PETERBOROUGH, Ont. – The Government of Ontario is excluding Ontario Hockey League players from provincial employment standards legislation in order to keep a “level playing field” with other major junior hockey leagues across the country, the province said in a release Thursday.
The move maintains the status of the league’s 425 players as amateur athletes, and prevents them from becoming employees regulated by the Employment Standards Act.
“Hockey is central to so many childhoods, so many great family moments, part of all our communities,” Premier Doug Ford said in a statement. “Our government is proud to take action and cut red tape to provide clarity and help make sure the OHL is able to continue training players and showcase this great sport.”
The provincial government called the application of the legislation to OHL players “unnecessary” and said it is “protecting the long-term sustainability of local junior hockey teams.”
Ontario said players will still be protected by legislation, such as the Occupational Health and Safety Act.
“Amateur hockey is part of Canadian life, and we’re ensuring it stays that way,” said Ford.
The Canadian Hockey League – the parent organization of the OHL, along with the Western Hockey League and Quebec Major Junior Hockey League – is currently embroiled in an $180-million class-action lawsuit, filed in 2014 by Toronto-based Charney Lawyers. The suit on behalf of all current and many former players seeks outstanding wages, overtime pay, holiday pay and vacation pay.

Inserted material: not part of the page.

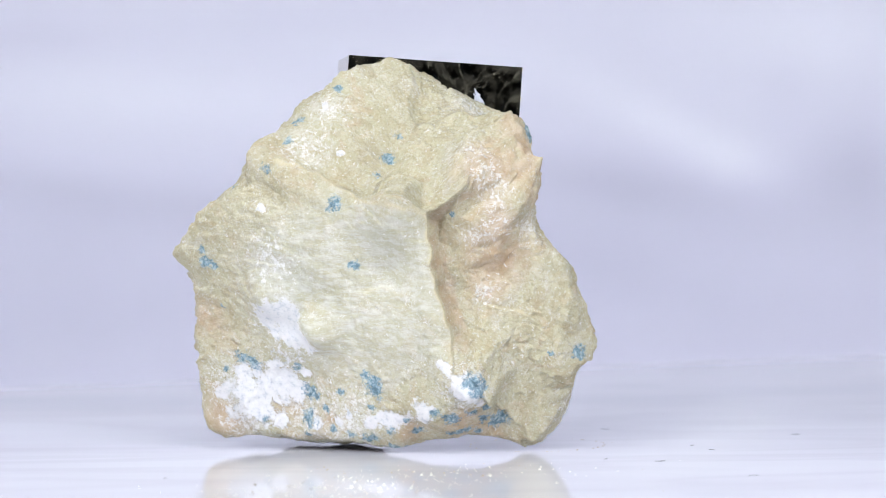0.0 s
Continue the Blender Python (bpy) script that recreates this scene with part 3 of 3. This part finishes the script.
def planes(d, r, count, warp, keep, most):
    """The skin broken into flat facets: each patch takes the plane that suits it, with narrow worn borders."""
    k = np.arange(count) + 0.5
    el, az = np.arcsin(1 - 2 * k / count), k * 2.39996
    rng = np.random.default_rng(4)
    seeds = np.stack([np.cos(el) * np.cos(az), np.cos(el) * np.sin(az), np.sin(el)], 1) + rng.normal(0, 0.05, (count, 3))
    seeds /= np.linalg.norm(seeds, axis=1)[:, None]
    w = d + warp
    w /= np.linalg.norm(w, axis=1)[:, None]
    dots = (w @ seeds.T).astype(np.float32)
    order = np.argpartition(-dots, 1, axis=1)[:, :2]
    pair = np.take_along_axis(dots, order, 1)
    swap = pair[:, 0] < pair[:, 1]
    order[swap], pair[swap] = order[swap][:, ::-1], pair[swap][:, ::-1]
    p = d * r[:, None]
    fits = []
    for j in range(count):
        mine = order[:, 0] == j
        q = p[mine]
        if len(q) < 20:
            fits.append((seeds[j], 1.0))
            continue
        c = q.mean(0)
        n = np.linalg.svd((q - c)[::7], full_matrices=False)[2][2]
        n = n if n @ c > 0 else -n
        fits.append((n, n @ c))
    normals, levels = np.array([f[0] for f in fits]), np.array([f[1] for f in fits])

    def height(which):
        lean = np.sum(d * normals[which], 1)
        return np.where(lean > 0.3, levels[which] / np.maximum(lean, 0.3), r)

    mix_in = np.clip((pair[:, 0] - pair[:, 1]) / 0.006, 0, 1) * 0.5 + 0.5
    flat = height(order[:, 0]) * mix_in + height(order[:, 1]) * (1 - mix_in)
    return r + np.tanh((flat - r) / most) * most * keep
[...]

Sam Berg, a former Niagara IceDogs forward, and Daniel Pachis, a former member of the Oshawa Generals, were recognized as the representative plaintiffs against the OHL when the lawsuit was certified in March 2017. The OHL appealed the certification and is expected to be heard in court on Jan. 29.
The league lauded the Government of Ontario’s decision Thursday.

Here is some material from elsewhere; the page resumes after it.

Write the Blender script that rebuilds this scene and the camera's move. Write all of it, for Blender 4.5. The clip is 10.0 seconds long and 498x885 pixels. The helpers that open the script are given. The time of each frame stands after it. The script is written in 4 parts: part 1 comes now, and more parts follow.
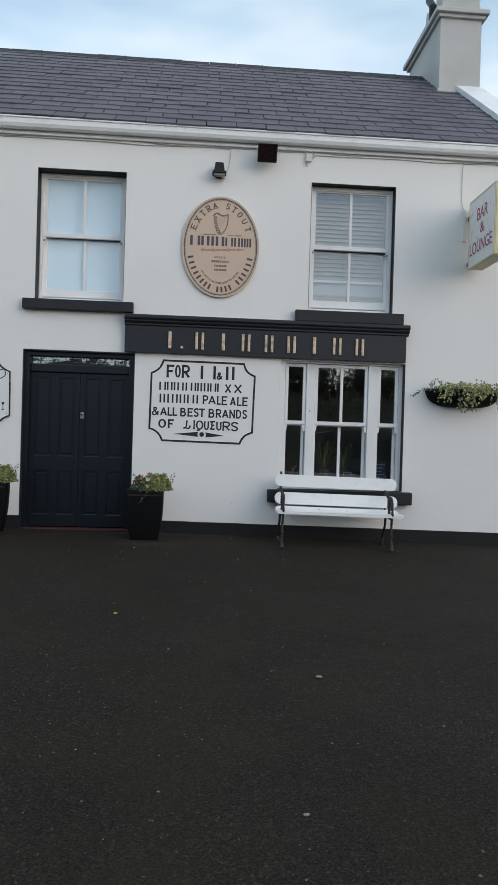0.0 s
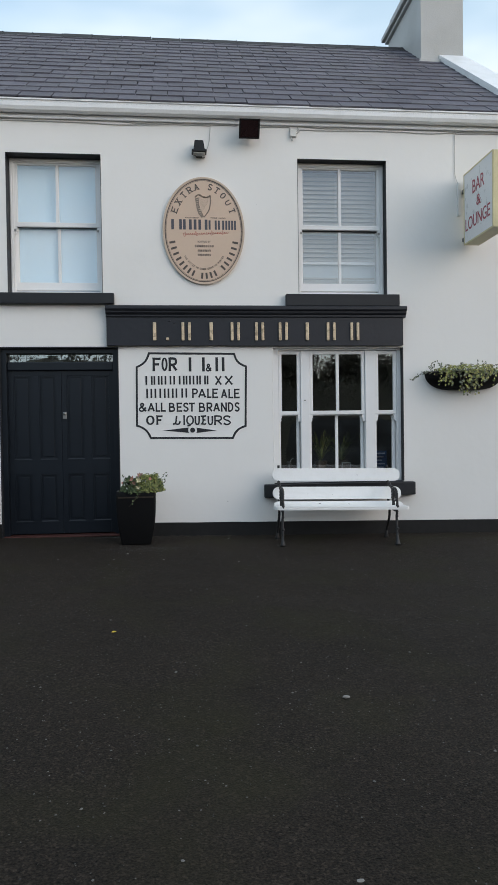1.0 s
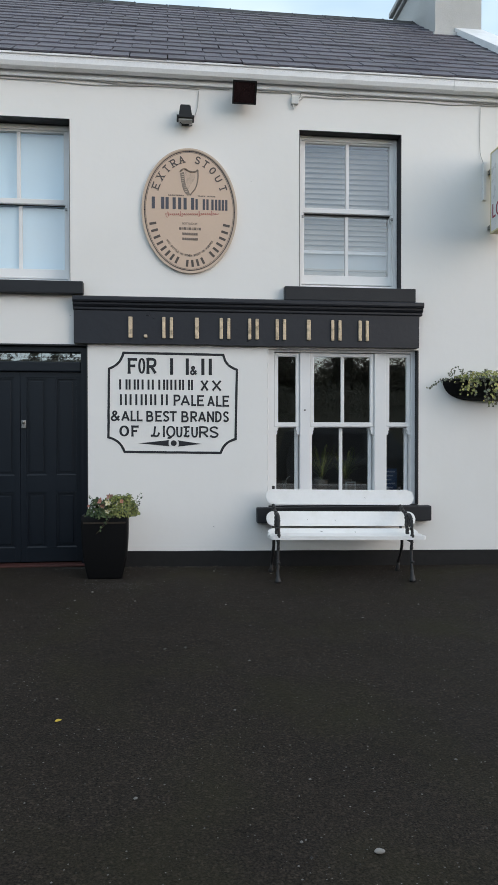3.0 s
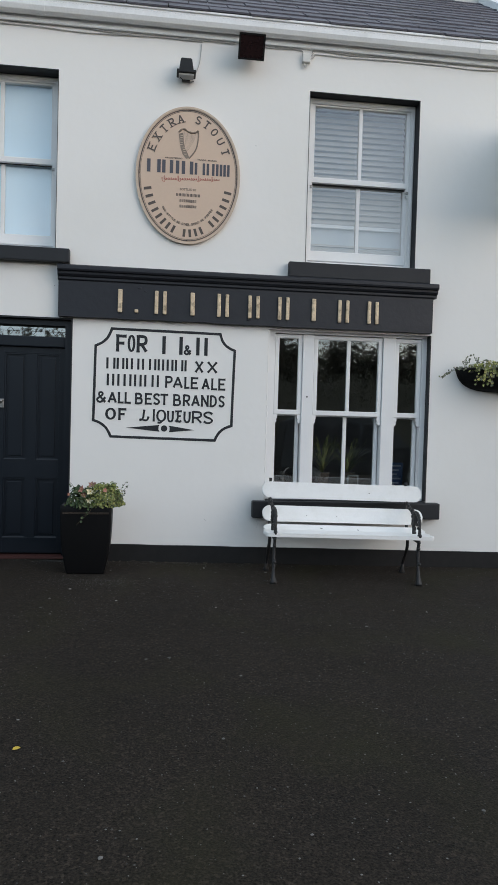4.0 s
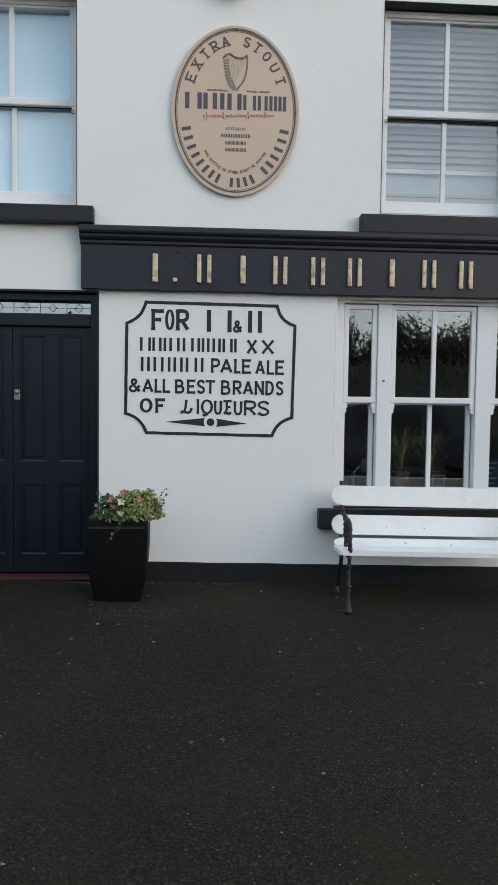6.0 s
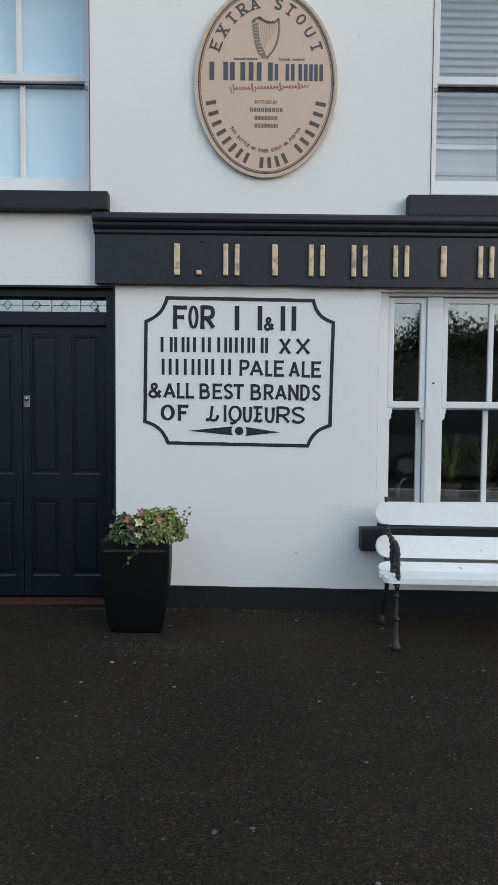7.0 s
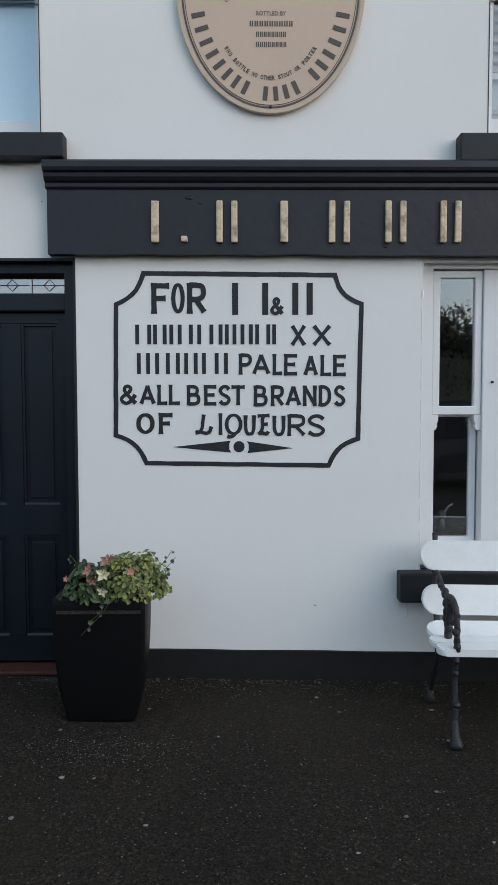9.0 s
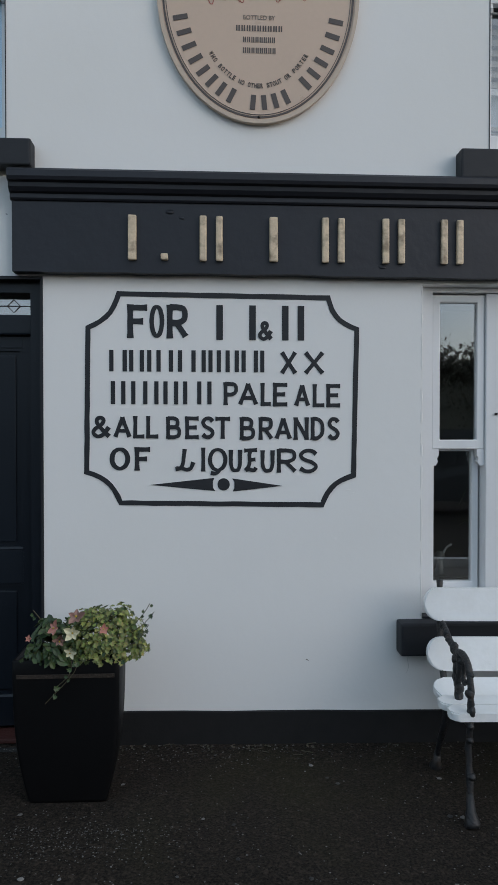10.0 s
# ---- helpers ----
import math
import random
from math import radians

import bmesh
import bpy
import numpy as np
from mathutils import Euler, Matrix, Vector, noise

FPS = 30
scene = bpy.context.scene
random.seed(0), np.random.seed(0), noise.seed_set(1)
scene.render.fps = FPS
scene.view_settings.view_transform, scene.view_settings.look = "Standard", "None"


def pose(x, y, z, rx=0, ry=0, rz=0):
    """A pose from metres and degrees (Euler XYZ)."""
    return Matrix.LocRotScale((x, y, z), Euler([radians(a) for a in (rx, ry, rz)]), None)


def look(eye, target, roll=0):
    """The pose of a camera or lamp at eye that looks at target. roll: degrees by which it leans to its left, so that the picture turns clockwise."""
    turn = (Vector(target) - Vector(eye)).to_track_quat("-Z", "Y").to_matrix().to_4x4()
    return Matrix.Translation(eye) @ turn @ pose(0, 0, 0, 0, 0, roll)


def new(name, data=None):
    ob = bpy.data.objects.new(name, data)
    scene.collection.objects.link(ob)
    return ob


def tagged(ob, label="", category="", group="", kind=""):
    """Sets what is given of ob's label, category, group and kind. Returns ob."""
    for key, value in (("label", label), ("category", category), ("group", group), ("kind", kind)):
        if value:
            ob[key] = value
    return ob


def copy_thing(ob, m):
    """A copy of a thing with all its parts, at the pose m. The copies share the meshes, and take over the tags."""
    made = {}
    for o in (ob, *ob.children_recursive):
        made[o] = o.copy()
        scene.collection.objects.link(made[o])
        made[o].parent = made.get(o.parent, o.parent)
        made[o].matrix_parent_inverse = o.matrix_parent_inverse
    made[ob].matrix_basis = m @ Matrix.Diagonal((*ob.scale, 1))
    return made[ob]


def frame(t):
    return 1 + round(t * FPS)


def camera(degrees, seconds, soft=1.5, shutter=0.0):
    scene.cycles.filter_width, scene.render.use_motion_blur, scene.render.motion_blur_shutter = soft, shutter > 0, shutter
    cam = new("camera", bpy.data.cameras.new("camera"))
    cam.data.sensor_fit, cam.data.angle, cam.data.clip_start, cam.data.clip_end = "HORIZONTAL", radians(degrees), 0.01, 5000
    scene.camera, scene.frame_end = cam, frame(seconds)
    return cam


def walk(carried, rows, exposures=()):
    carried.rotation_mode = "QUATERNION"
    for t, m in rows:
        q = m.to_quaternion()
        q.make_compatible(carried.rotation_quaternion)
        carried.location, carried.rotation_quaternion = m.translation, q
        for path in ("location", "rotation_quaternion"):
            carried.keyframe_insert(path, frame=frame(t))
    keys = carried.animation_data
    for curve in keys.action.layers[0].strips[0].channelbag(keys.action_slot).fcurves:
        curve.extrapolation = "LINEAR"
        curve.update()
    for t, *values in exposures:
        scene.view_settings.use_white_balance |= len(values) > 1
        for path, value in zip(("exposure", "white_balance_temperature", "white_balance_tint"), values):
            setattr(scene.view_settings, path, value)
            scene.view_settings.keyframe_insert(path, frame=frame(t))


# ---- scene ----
cam = camera(39.4, 10.0, soft=0.7)
PATH = [
    (0, (-0.243, -8.282, 1.153), (-0.097, -6.288, 1.141), 1.7),
    (0.5, (-0.344, -8.067, 1.197), (-0.131, -6.079, 1.169), -0.1),
    (1, (-0.345, -7.848, 1.19), (-0.148, -5.858, 1.15), -0.8),
    (1.5, (-0.256, -7.608, 1.224), (-0.129, -5.613, 1.173), -0.3),
    (2, (-0.287, -7.356, 1.225), (-0.102, -5.366, 1.163), 1.1),
    (2.5, (-0.322, -7.128, 1.264), (-0.047, -5.148, 1.219), 0.4),
    (2.7, (-0.298, -6.95, 1.291), (-0.056, -4.964, 1.272), -0.4),
    (3.8, (-0.215, -6.35, 1.269), (-0.001, -4.363, 1.19), 0.9),
    (4, (-0.224, -6.225, 1.27), (0.026, -4.242, 1.208), 1.6),
    (4.5, (-0.24, -5.99, 1.33), (-0.02, -4.004, 1.246), -0.1),
    (5, (-0.224, -5.676, 1.303), (-0.133, -3.68, 1.212), -0.2),
    (5.5, (-0.164, -5.422, 1.304), (-0.089, -3.425, 1.211), -0.1),
    (5.7, (-0.192, -5.296, 1.291), (-0.072, -3.302, 1.198), 0.7),
    (6.8, (-0.244, -4.681, 1.346), (-0.165, -2.686, 1.216), 0.6),
    (7, (-0.206, -4.579, 1.367), (-0.176, -2.582, 1.253), 0.4),
    (7.5, (-0.204, -4.303, 1.384), (-0.122, -2.307, 1.281), 0.5),
    (8, (-0.27, -3.995, 1.403), (-0.113, -2.008, 1.239), 0.0),
    (8.5, (-0.227, -3.714, 1.373), (-0.174, -1.721, 1.216), -0.7),
    (9, (-0.181, -3.497, 1.39), (-0.165, -1.5, 1.283), -0.1),
    (9.5, (-0.268, -3.29, 1.414), (-0.111, -1.296, 1.377), 0.2),
    (10, (-0.262, -3.176, 1.424), (-0.152, -1.179, 1.392), -0.0),
]
walk(cam, [(t, look(eye, target, roll)) for t, eye, target, roll in PATH],
     exposures=[(0, 0.40, 6710, 17), (1.5, 0.57, 6770, 17), (2.5, 0.65, 6770, 17), (4.5, 0.56, 6720, 17), (7.0, 0.59, 6570, 16), (7.5, 0.53, 6480, 16), (8.0, 0.55, 6460, 16), (9.0, 0.48, 6430, 16), (9.5, 0.24, 6370, 16), (10, 0.17, 6350, 16)])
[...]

“I want to thank the government for its leadership in ensuring that our 17 Ontario teams can continue to be leaders in the community and contribute to the economic development of the communities in which we play,” said OHL commissioner David Branch, who also serves as CHL president. “This also allows our teams to continue to focus on our most important role, and that is providing our 425 players with the best on and off-ice experience, the hallmark of which is our scholarship program.”
Branch sent a letter to the province on Nov. 5, pushing for the government to keep players’ amateur status.

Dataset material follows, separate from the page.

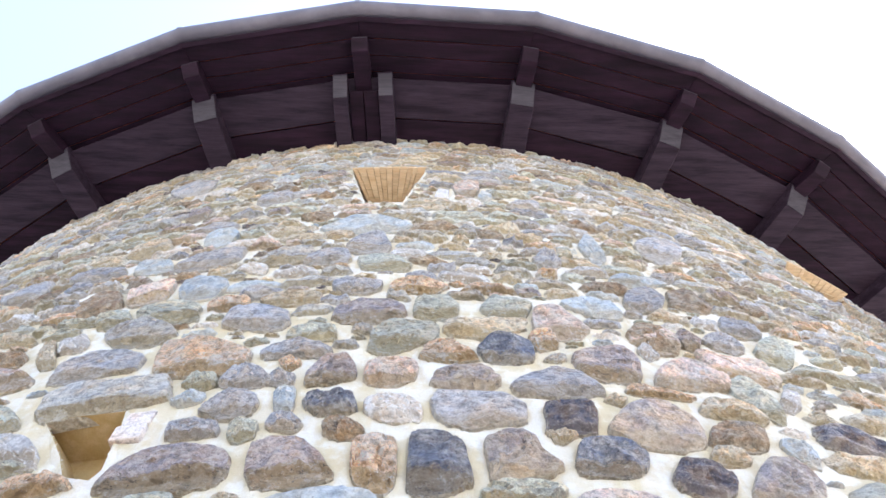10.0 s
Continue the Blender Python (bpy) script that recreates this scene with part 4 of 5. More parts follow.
lay("up", "pink", -1.345, 5.109, 0.234, 0.280, 11, 3.1, 0.17, -0.02, -0.01, 0.20, 0.060, 8.8)
lay("up", "blue", -1.056, 5.085, 0.242, 0.281, -12, 2.9, -0.20, -0.06, -0.38, 0.00, 0.060, 8.6)
lay("up", "rust", -0.860, 4.811, 0.191, 0.181, 4, 1.6, 0.04, 0.33, -0.28, -0.38, 0.060, 7.1)
lay("up", "buff", -0.569, 4.834, 0.262, 0.151, -9, 3.1, 0.12, -0.23, 0.20, 0.42, 0.060, 6.5)
lay("up", "mauve", -0.212, 4.657, 0.293, 0.256, 5, 2.6, -0.04, -0.31, 0.02, 0.04, 0.060, 6.3)
lay("up", "green", 0.089, 4.699, 0.192, 0.258, 10, 3.1, -0.06, -0.22, 0.14, 0.37, 0.060, 6.3)
lay("up", "slate", -0.280, 4.956, 0.235, 0.157, -7, 3.0, -0.09, 0.04, -0.19, 0.28, 0.060, 6.7)
lay("up", "rust", 0.003, 4.941, 0.246, 0.160, -11, 4.9, -0.14, 0.18, 0.14, -0.16, 0.060, 8.5)
lay("up", "green", -0.189, 5.299, 0.249, 0.239, 0, 3.4, 0.13, -0.30, -0.37, 0.18, 0.060, 6.7)
lay("up", "slate", -0.273, 5.644, 0.203, 0.379, -2, 4.5, 0.03, -0.38, -0.03, 0.23, 0.060, 7.5)
lay("up", "slate", -0.478, 5.409, 0.213, 0.225, 7, 5.1, 0.10, -0.22, 0.09, 0.12, 0.060, 8.0)
lay("up", "blue", -0.326, 5.992, 0.508, 0.367, 8, 1.8, 0.33, -0.09, -0.22, -0.25, 0.060, 7.6)
lay("up", "brown", -1.583, 5.057, 0.230, 0.314, -1, 2.2, 0.16, -0.06, -0.28, 0.09, 0.060, 5.2, lobes=(0.00, 0.00, -0.00, -0.00, 0.00, 0.00, -0.00, -0.01, -0.02, -0.04))
lay("up", "grey", -0.225, 4.457, 0.087, 0.074, -24, 5.4, 0.14, -0.09, -0.11, -0.05, 0.041, 7.1)
lay("up", "slate", -1.828, 5.642, 0.355, 0.185, -23, 3.9, 0.06, -0.24, -0.40, 0.32, 0.060, 7.5, lobes=(0.01, 0.01, 0.01, -0.00, -0.01, -0.00, 0.02, -0.00, -0.02, -0.02))
lay("up", "slate", -1.143, 5.557, 0.305, 0.300, -9, 4.3, 0.07, -0.34, 0.17, 0.27, 0.060, 6.9)
lay("up", "blue", -1.487, 5.570, 0.226, 0.219, -9, 4.3, -0.04, -0.12, -0.46, 0.18, 0.060, 6.7)
lay("up", "blue", -1.205, 6.000, 0.207, 0.311, 35, 3.6, -0.04, -0.18, 0.40, 0.40, 0.060, 7.0, lobes=(0.02, 0.00, -0.00, -0.01, -0.01, -0.01, -0.00, 0.00, -0.03, -0.00))
lay("up", "buff", -1.662, 5.993, 0.268, 0.342, -5, 2.8, -0.06, -0.12, -0.34, 0.45, 0.060, 8.5, lobes=(0.01, 0.00, 0.00, -0.01, -0.00, 0.01, 0.01, -0.01, -0.04, -0.01))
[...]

Joshua Mandryk, a lawyer at Goldblatt Partners, which is also pursuing the suit against the CHL, told The Canadian Press earlier this week it wasn’t given an opportunity to present its side before the Ontario government publicly threw its support behind the league.
Junior players are currently eligible for post-secondary school scholarships, with each season spent in the league being worth one year of tuition, books and compulsory fees. Players also get money for out-of-pocket expenses, equipment, billeting and travel costs while on a CHL roster.
The news comes after nearly all other jurisdictions in which CHL teams play have reviewed this issue and already passed exemptions/clarifications on employee standards, including Quebec, New Brunswick, B.C, Saskatchewan, Nova Scotia, Manitoba and Prince Edward Island, as well as the states of Washington and Michigan.